### WHAT YOU HAVE TO DO
Your output is the lines from the first one to the one containing "(1.0, 0.99, 0.98))", repeated exactly, with images left out.

### DATASET SECTION
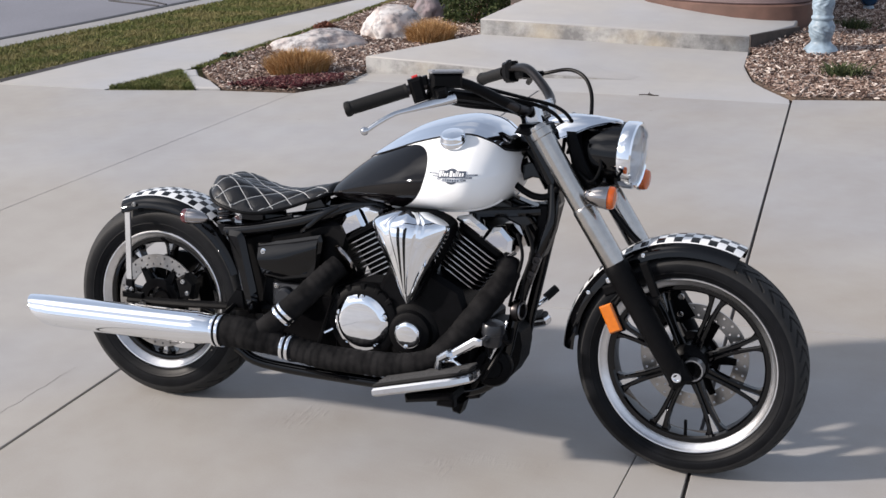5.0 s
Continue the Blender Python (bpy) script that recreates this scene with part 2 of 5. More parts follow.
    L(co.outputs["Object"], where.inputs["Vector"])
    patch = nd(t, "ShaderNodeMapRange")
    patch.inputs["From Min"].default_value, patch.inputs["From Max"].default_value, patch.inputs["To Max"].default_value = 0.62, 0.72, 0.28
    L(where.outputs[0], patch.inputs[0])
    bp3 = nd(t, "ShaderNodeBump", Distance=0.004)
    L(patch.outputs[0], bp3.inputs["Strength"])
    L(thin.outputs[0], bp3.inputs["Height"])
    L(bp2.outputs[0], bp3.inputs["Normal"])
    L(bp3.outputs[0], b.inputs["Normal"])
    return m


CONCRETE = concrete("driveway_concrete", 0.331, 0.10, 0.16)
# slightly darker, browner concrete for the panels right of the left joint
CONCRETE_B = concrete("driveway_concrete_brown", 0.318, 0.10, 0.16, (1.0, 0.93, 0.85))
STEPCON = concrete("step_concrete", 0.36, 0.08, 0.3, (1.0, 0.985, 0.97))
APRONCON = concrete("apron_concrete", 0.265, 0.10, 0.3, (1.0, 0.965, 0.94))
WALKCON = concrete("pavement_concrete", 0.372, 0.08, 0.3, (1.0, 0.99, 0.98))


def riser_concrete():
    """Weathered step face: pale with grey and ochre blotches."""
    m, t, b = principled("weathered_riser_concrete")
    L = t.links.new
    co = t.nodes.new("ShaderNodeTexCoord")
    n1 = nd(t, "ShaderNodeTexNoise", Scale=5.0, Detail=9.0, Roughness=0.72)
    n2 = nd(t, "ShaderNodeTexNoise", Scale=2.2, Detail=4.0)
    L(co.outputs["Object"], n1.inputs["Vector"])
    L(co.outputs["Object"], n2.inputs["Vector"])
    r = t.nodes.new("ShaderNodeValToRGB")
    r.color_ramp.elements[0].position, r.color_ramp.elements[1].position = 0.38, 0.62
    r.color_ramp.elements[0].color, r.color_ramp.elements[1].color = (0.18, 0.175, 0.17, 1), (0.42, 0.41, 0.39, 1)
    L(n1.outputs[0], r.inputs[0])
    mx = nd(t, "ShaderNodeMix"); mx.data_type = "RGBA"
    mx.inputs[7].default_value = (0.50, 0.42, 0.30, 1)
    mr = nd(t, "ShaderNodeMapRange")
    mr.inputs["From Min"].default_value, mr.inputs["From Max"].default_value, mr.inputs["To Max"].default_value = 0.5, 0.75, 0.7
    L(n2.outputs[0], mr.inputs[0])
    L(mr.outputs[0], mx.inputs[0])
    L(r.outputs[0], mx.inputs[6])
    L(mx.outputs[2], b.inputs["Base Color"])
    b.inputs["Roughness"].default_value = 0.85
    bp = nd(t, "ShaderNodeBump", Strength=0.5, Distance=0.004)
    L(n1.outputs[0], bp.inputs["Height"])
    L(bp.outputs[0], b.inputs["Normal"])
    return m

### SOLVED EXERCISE
5.0 s
Continue the Blender Python (bpy) script that recreates this scene with part 2 of 5. More parts follow.
    L(co.outputs["Object"], where.inputs["Vector"])
    patch = nd(t, "ShaderNodeMapRange")
    patch.inputs["From Min"].default_value, patch.inputs["From Max"].default_value, patch.inputs["To Max"].default_value = 0.62, 0.72, 0.28
    L(where.outputs[0], patch.inputs[0])
    bp3 = nd(t, "ShaderNodeBump", Distance=0.004)
    L(patch.outputs[0], bp3.inputs["Strength"])
    L(thin.outputs[0], bp3.inputs["Height"])
    L(bp2.outputs[0], bp3.inputs["Normal"])
    L(bp3.outputs[0], b.inputs["Normal"])
    return m


CONCRETE = concrete("driveway_concrete", 0.331, 0.10, 0.16)
# slightly darker, browner concrete for the panels right of the left joint
CONCRETE_B = concrete("driveway_concrete_brown", 0.318, 0.10, 0.16, (1.0, 0.93, 0.85))
STEPCON = concrete("step_concrete", 0.36, 0.08, 0.3, (1.0, 0.985, 0.97))
APRONCON = concrete("apron_concrete", 0.265, 0.10, 0.3, (1.0, 0.965, 0.94))
WALKCON = concrete("pavement_concrete", 0.372, 0.08, 0.3, (1.0, 0.99, 0.98))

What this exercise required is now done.